(2016-06) Budget framing memorandum for the 2016-2017 finance law
Summary — Memorandum from the Prime Minister's office to all spending-unit heads of the Haitian state administration, dated 17 June 2016, setting the macro-fiscal framework and expenditure guidance for the 2016-2017 draft finance law. It reviews the difficult 2015-2016 execution (weak revenue mobilization, drought and flood shocks, political uncertainty) and fixes growth, inflation and deficit targets for the coming budget.
Key Findings
- Growth for FY2016-2017 projected at 2.2% amid climate and political uncertainty, well below the 7% annual growth CNSA estimates is needed to cut food insecurity to 10% by 2020.
- Mid-year FY2015-2016 resource mobilization reached only 30.44% of the initial budget forecast, 92% of it domestic.
- Gourde depreciated 18.8% over the first seven months of FY2015-2016, 92% of it in the first five months, before decelerating after the 20 April 2016 cash-management accord.
- April 2016 inflation hit 14.8% y/y versus 6.3% a year earlier.
- 2016-2017 budget assumptions: 2.2% real growth, 10.5% average/13.5% end-of-period inflation, ~13.5% fiscal pressure, 76.6 billion gourdes in current revenue, deficit capped at 2.3% of GDP.

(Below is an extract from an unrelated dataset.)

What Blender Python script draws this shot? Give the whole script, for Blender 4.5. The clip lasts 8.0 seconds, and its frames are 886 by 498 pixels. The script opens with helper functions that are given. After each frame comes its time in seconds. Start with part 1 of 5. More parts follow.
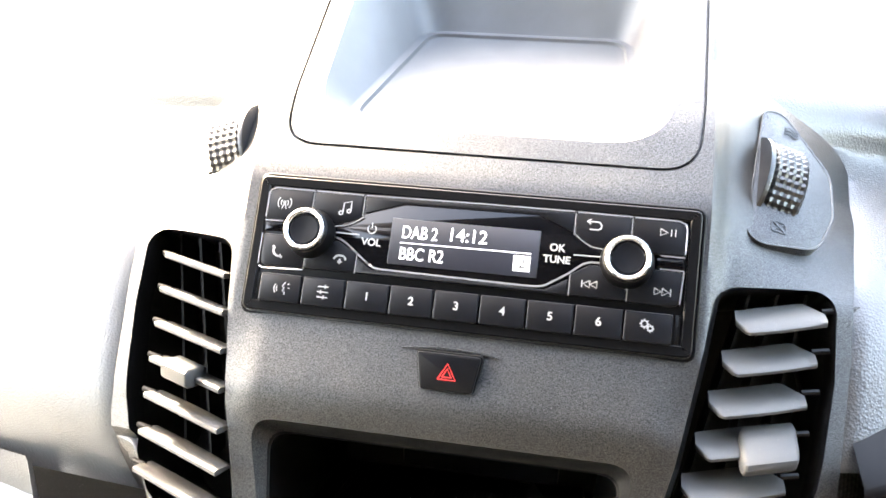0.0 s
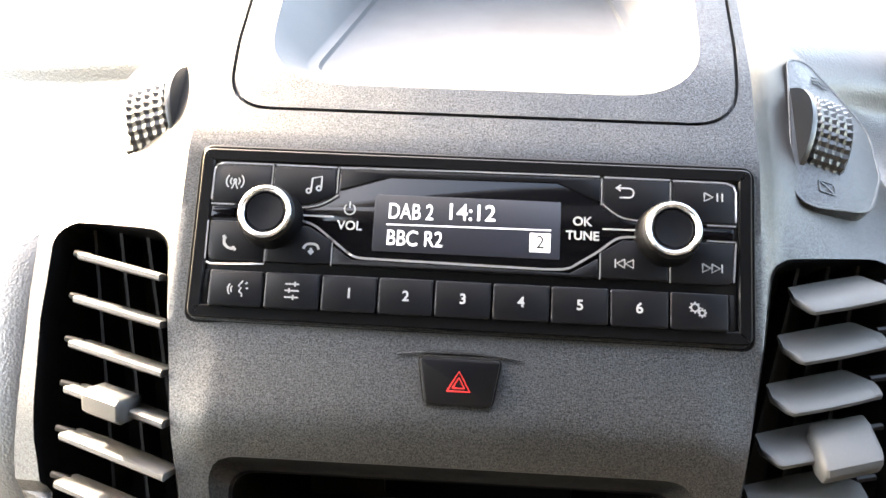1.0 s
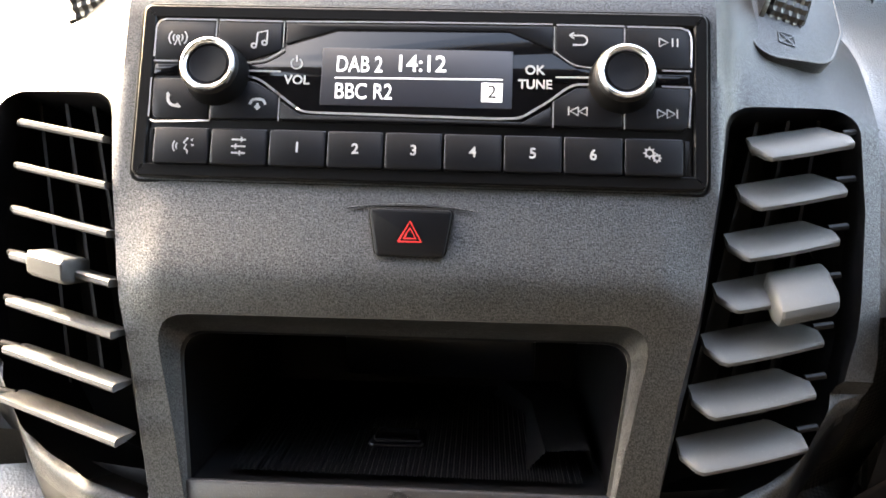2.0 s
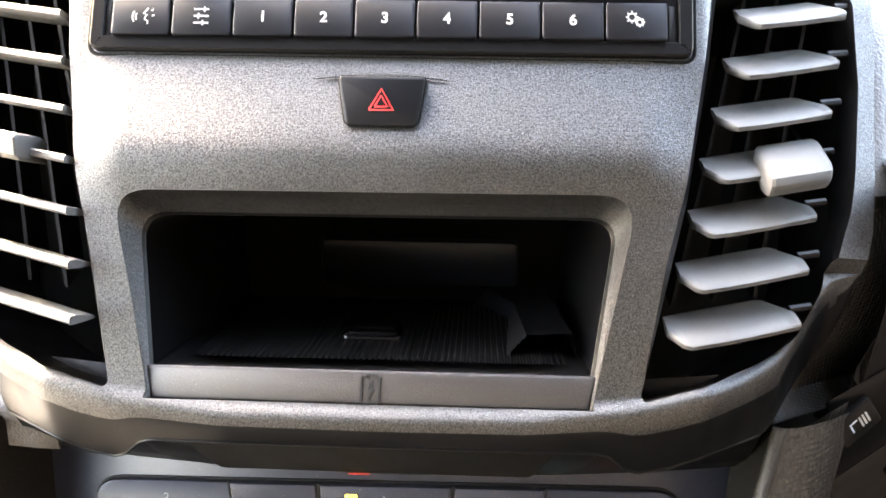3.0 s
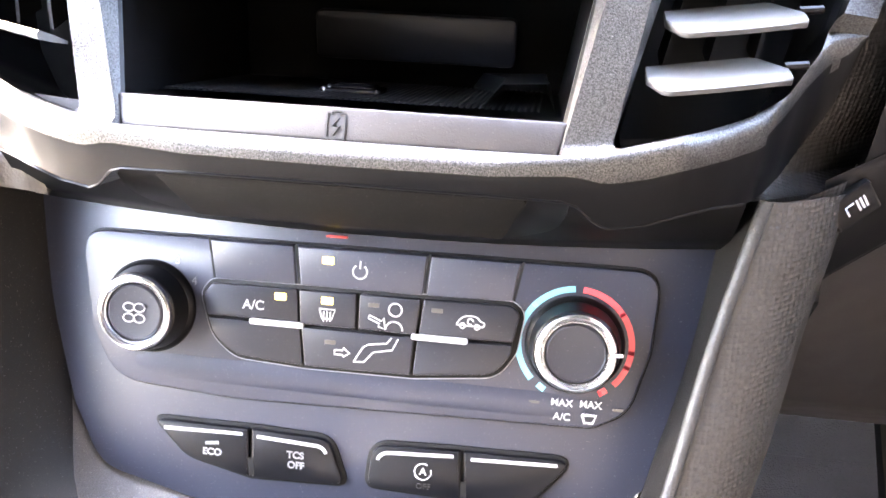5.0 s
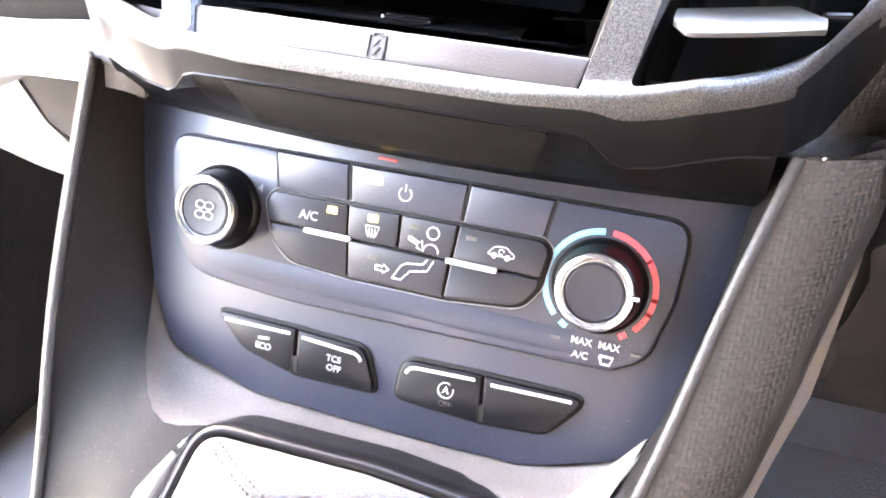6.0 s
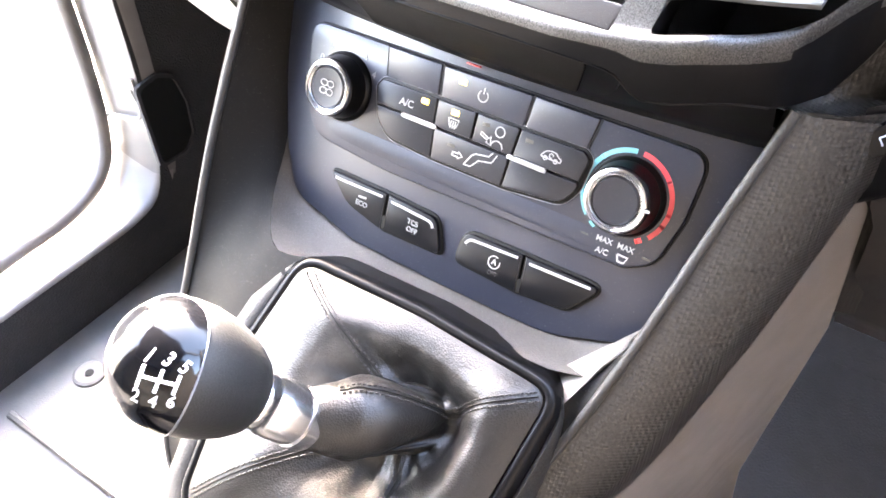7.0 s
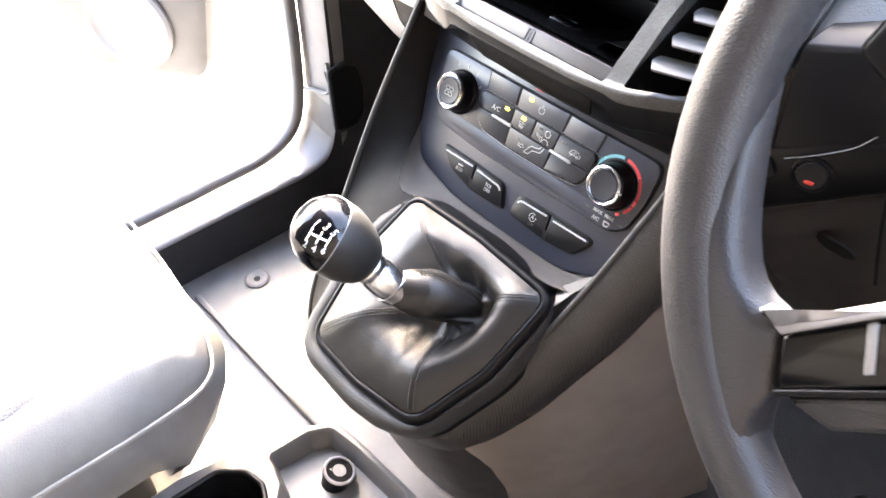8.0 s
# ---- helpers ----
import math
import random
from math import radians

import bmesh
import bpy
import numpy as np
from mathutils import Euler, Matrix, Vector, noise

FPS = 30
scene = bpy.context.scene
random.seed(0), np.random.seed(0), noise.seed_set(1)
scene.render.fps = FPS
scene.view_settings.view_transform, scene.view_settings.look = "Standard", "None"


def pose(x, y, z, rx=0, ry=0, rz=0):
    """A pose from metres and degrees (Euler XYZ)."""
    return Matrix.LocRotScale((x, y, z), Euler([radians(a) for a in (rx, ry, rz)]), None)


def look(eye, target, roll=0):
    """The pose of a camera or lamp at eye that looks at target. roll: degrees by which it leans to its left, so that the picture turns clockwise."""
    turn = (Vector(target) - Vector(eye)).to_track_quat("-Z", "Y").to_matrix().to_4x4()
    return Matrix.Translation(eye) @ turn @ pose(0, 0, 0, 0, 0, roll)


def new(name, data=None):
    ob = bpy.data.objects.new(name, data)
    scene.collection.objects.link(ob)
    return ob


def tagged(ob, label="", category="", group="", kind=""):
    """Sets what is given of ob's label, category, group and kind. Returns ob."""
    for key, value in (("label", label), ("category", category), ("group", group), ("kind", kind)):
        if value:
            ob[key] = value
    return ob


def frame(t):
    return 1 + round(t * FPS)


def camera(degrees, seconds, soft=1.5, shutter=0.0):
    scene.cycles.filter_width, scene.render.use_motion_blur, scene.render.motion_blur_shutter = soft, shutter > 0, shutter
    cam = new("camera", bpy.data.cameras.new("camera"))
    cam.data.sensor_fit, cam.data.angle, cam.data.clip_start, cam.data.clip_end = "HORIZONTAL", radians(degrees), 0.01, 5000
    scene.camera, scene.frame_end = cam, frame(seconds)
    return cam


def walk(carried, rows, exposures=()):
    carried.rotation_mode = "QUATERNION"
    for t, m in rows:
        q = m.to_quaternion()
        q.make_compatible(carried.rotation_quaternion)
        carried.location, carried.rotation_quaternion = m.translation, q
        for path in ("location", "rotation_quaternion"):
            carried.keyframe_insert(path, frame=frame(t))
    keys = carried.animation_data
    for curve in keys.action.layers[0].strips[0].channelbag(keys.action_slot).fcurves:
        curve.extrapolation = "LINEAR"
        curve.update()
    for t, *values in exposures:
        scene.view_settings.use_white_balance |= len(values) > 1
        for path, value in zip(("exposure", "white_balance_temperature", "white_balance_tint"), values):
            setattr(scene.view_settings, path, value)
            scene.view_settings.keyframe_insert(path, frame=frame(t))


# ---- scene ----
cam = camera(55.0, 8.0, soft=1.6, shutter=0.15)
PATH = [
    (0, (0.053, 0.114, 0.83), (-0.3, 1.843, -0.112), 0.7),
    (0.5, (0.012, 0.145, 0.802), (-0.169, 1.909, -0.122), 1.8),
    (1, (0.007, 0.163, 0.79), (-0.097, 1.934, -0.132), 1.9),
    (1.5, (0.014, 0.161, 0.782), (-0.071, 1.945, -0.119), 1.6),
    (2, (0.021, 0.152, 0.757), (-0.055, 1.881, -0.246), 1.2),
    (2.2, (0.024, 0.151, 0.749), (-0.044, 1.881, -0.253), 1.1),
    (3.5, (0.032, 0.134, 0.696), (-0.034, 1.875, -0.285), 0.9),
    (4, (0.041, 0.127, 0.684), (-0.011, 1.795, -0.418), 1.3),
    (4.5, (0.05, 0.127, 0.678), (-0.064, 1.75, -0.485), 0.9),
    (5.8, (0.094, 0.119, 0.662), (-0.376, 1.667, -0.514), 0.7),
    (6, (0.107, 0.116, 0.666), (-0.456, 1.596, -0.555), -0.4),
    (6.5, (0.129, 0.095, 0.676), (-0.577, 1.348, -0.713), -1.3),
    (7, (0.173, 0.093, 0.71), (-0.675, 1.22, -0.708), -2.2),
    (7.5, (0.21, 0.057, 0.758), (-0.78, 1.06, -0.661), -2.2),
    (7.8, (0.273, 0.012, 0.803), (-0.796, 0.951, -0.603), -1.9),
    (8, (0.335, -0.011, 0.837), (-0.772, 0.896, -0.56), -1.7),
]
LEVEL = Matrix.Translation((0, 0.4, 0.6)) @ Matrix.Rotation(radians(0.8), 4, 'Y') @ Matrix.Translation((0, -0.4, -0.6))
EXPOSURES = [(0, 5.9, 8200, 11), (0.5, 5.7, 8250, 11), (1.0, 5.42, 8300, 11), (1.5, 5.22, 8350, 11), (2.2, 5.42, 8450, 12), (3.3, 6.9, 8450, 14), (3.5, 7.08, 8300, 15), (4.5, 7.65, 7500, 18), (6.0, 7.92, 7350, 19), (6.5, 7.75, 7350, 17), (7.0, 7.27, 7300, 16), (8.0, 6.4, 7400, 15)]
walk(cam, [(t, LEVEL @ look(eye, target, roll)) for t, eye, target, roll in PATH], EXPOSURES)

# ---- light ----
world = bpy.data.worlds.new("sky")
scene.world = world
world.use_nodes = True
wn = world.node_tree
sky = wn.nodes.new("ShaderNodeTexSky")
sky.sky_type, sky.sun_disc = "NISHITA", False
sky.dust_density, sky.air_density = 4.0, 1.0
TO_SUN = Vector((-0.74, 0.58, 0.45)).normalized()
sky.sun_elevation = math.asin(TO_SUN.z)
sky.sun_rotation = math.atan2(TO_SUN.x, TO_SUN.y)
wn.links.new(sky.outputs[0], wn.nodes["Background"].inputs[0])
wn.nodes["Background"].inputs[1].default_value = 0.15
sun = new("sun", bpy.data.lights.new("sun", "SUN"))
sun.data.energy, sun.data.angle, sun.data.color = 3.0, radians(0.6), (1.0, 0.97, 0.93)
sun.matrix_basis = look(TO_SUN * 20, (0, 0, 0))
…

- BRH cut interest rates on all bon BRH maturities by 2 percentage points from 13 June 2016 to ease monetary conditions.
Full Description
This memorandum, signed by Prime Minister Enex J. Jean-Charles on 17 June 2016, is the annual budget-framing letter (lettre de cadrage) sent to all ordonnateurs (spending-unit heads) of the Haitian state administration ahead of the 2016-2017 draft finance law. It opens with a review of the socio-political climate following the incomplete August and October 2015 general elections and its negative effect on an already fragile economy marked by persistent drought and flooding. It reports mixed first-half 2015-2016 indicators: industrial production up 0.3% quarter-on-quarter and 3.3% year-on-year, electricity production up 12.2% y/y, commercial activity up 5.6% and construction up 3%, inflation at 14.8% y/y in April 2016 (versus 6.3% a year earlier), and a 18.8% depreciation of the gourde over the first seven months of FY2015-2016 (92% of it in the first five months, decelerating after March following the 20 April 2016 cash-management accord between fiscal and monetary authorities). Budget execution was weak: only 30.44% of initial-budget resource forecasts were mobilized at mid-year (92% domestic), while expenditure execution held at 28.7% of forecasts. Monetary financing of 5.9 billion gourdes in Q1 produced a commitment-basis surplus of about 4.2 billion gourdes at mid-year but a cash-basis deficit of 1.1 billion gourdes; domestically financed investment spending rose 75% (from 1.5 to 2.6 billion gourdes half-on-half). Tax and non-tax revenue collected reached 34.7 billion gourdes at mid-year (+19% y/y, 45% of the 77.2 billion gourdes full-year target). For 2016-2017 the letter sets macro-fiscal assumptions of 2.2% real GDP growth, 10.5% average and 13.5% end-of-period inflation on a controlled currency depreciation, a fiscal-pressure ratio around 13.5%, current revenue of 76.6 billion gourdes, external budget support capped at the prior year's level, and a budget deficit contained within 2.3% of GDP.
Notes
Document is a Primature (Prime Minister's Office) memorandum signed by PM Enex J. Jean-Charles rather than an MEF-letterhead document, though it directly frames the MEF-led 2016-2017 finance law process; organization tagged MEF per the budget-cadrage series convention. Cover dated 17 juin 2016.